Au Cameroun, les sorciers menacent Paul Le Guen
Au Cameroun, les sorciers menacent
Paul Le Guen
Au Cameroun, le
football est comme une religion. Et les idoles du ballon rond sont
presque déifiées. Dans les rues et les maquis de Yaoundé, l’ambiance est
électrique. Pour les supporters des Lions indomptables, il n’est pas
question que ces derniers rentrent bredouilles d’Afrique du Sud. Même les « sorciers » sont mis à contribution. Ces
derniers, qui ont prié pour Eto’o et compagnie, ont proféré des menaces à
l’endroit de l’entraîneur français Paul Le Guen : il doit faire de bons
résultats sinon... YAOUNDE (Cameroun) - Restaurant de l’hôtel Hilton de
Yaoundé est particulièrement animé en cette matinée du dimanche 6 juin
2010. Il est 10 heures. Le calme qui y régnait depuis quelques jours est
brusquement « perturbé » par l’arrivée de l’équipe nationale de
football du Cameroun. Les Lions indomptables ont débarqué tôt le matin
en provenance de Belgrade où, la veille, ils s’étaient inclinés (3 à 4)

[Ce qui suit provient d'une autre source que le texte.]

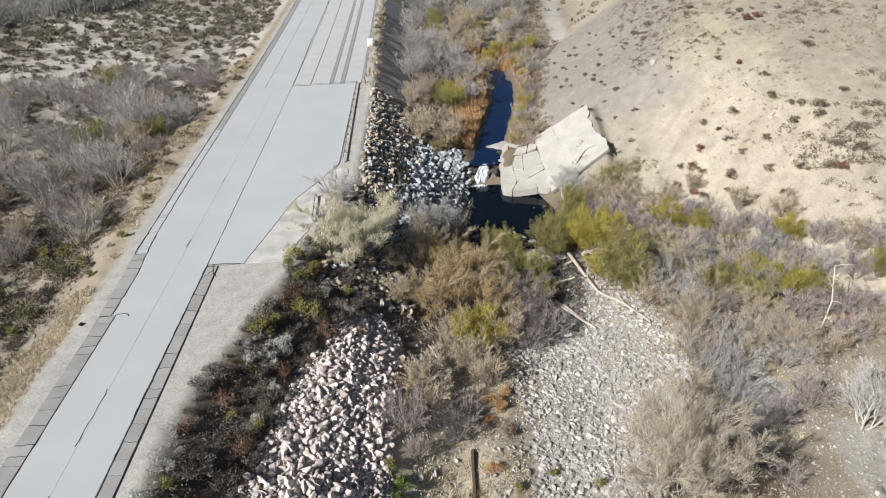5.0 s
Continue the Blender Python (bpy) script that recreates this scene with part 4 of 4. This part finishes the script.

devant la Serbie. Juste à côté de notre table, joueurs et membres du
staff prennent le petit déjeuner. Le repos du guerrier après une
rencontre âprement disputée. Ils sont accompagnés de leur famille
proche : des femmes, des enfants et des parents visiblement ravis de
retrouver ces fils prodiges qui font la fierté de tout un peuple. Au
Cameroun, le foot est comme une religion et les champions sont déifiés.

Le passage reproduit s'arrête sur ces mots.